» **Aim of the task**: Would you write out the listing verbatim and skip every picture in it?
## start Dataset extract
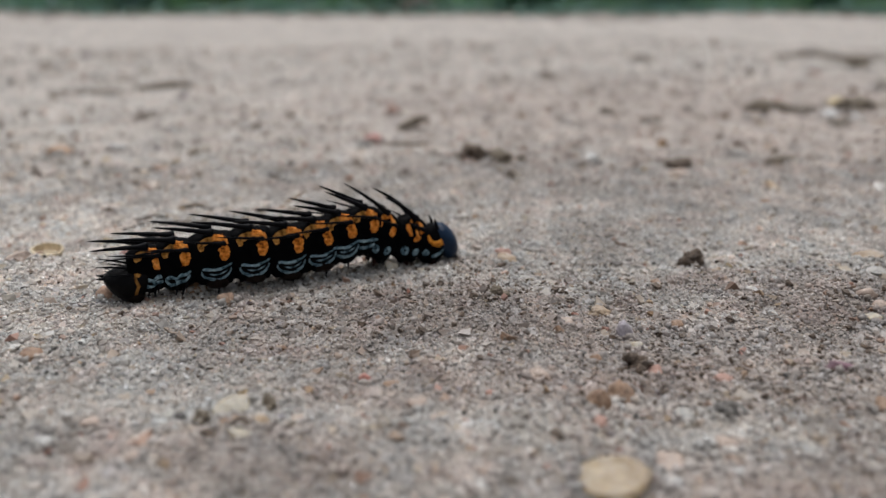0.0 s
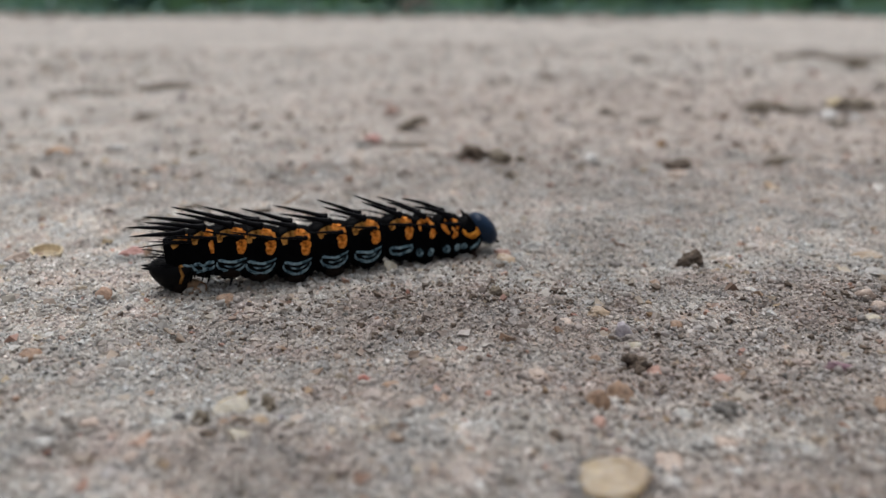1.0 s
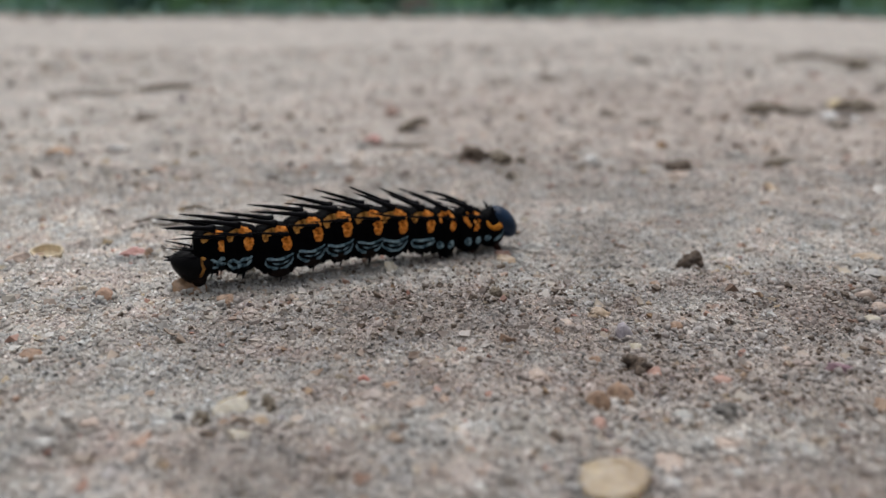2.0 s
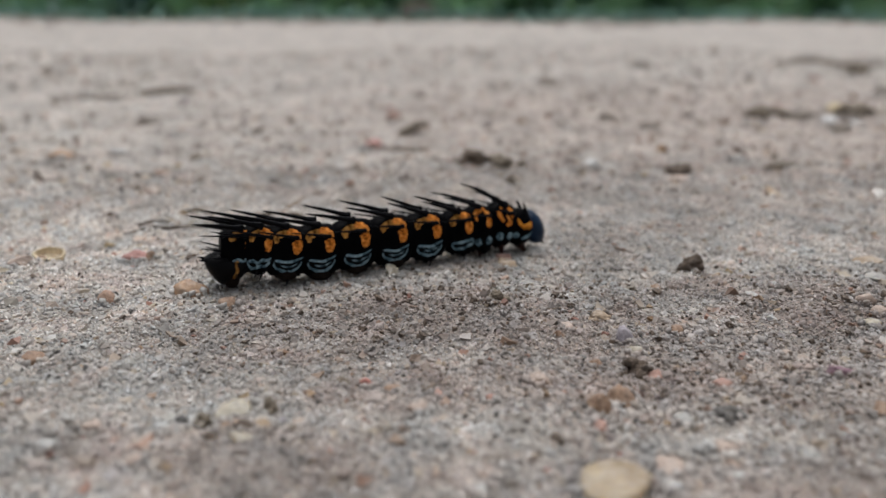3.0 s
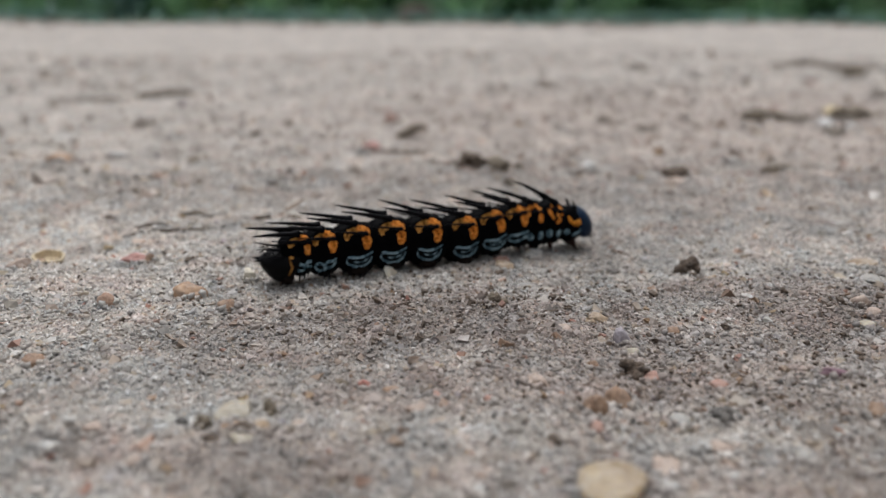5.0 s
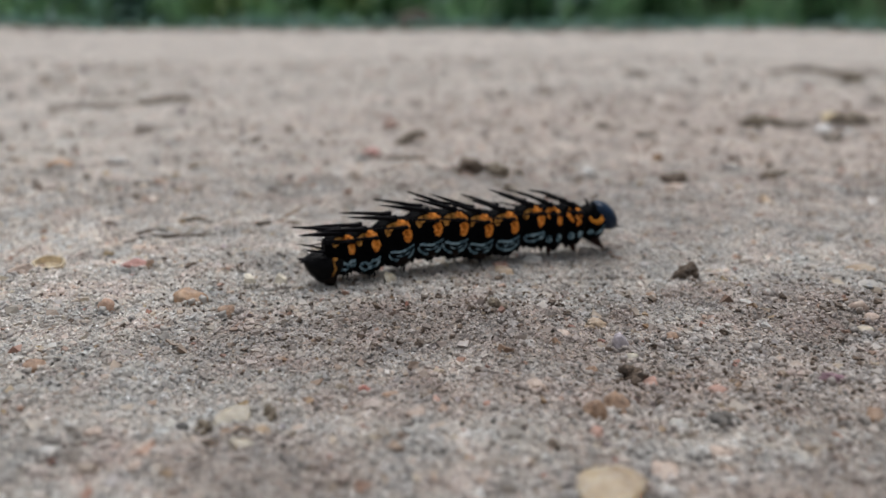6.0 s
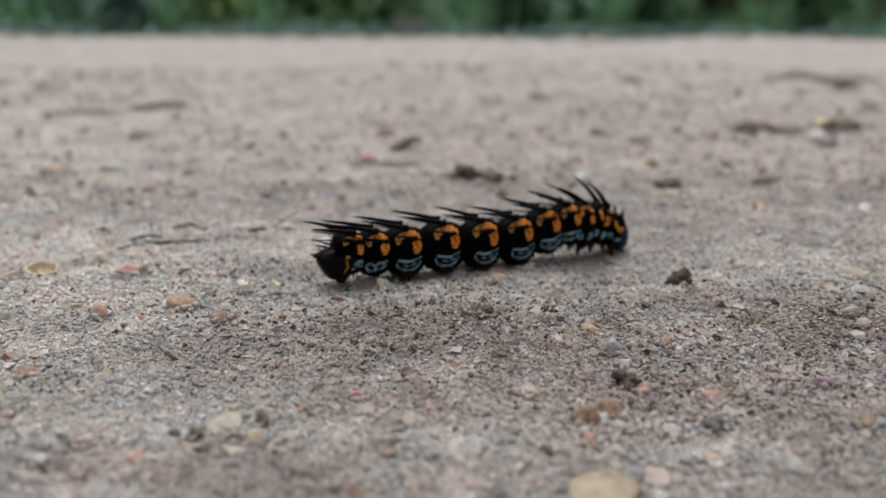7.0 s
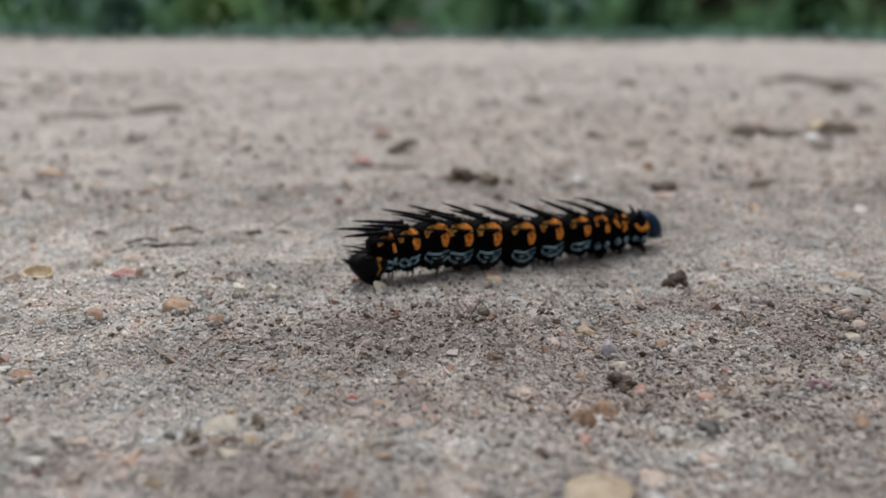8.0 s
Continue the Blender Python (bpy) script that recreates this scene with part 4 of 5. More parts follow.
## end Dataset extract
» **Final result**:
0.0 s
1.0 s
2.0 s
3.0 s
5.0 s
6.0 s
7.0 s
8.0 s
Continue the Blender Python (bpy) script that recreates this scene with part 4 of 5. More parts follow.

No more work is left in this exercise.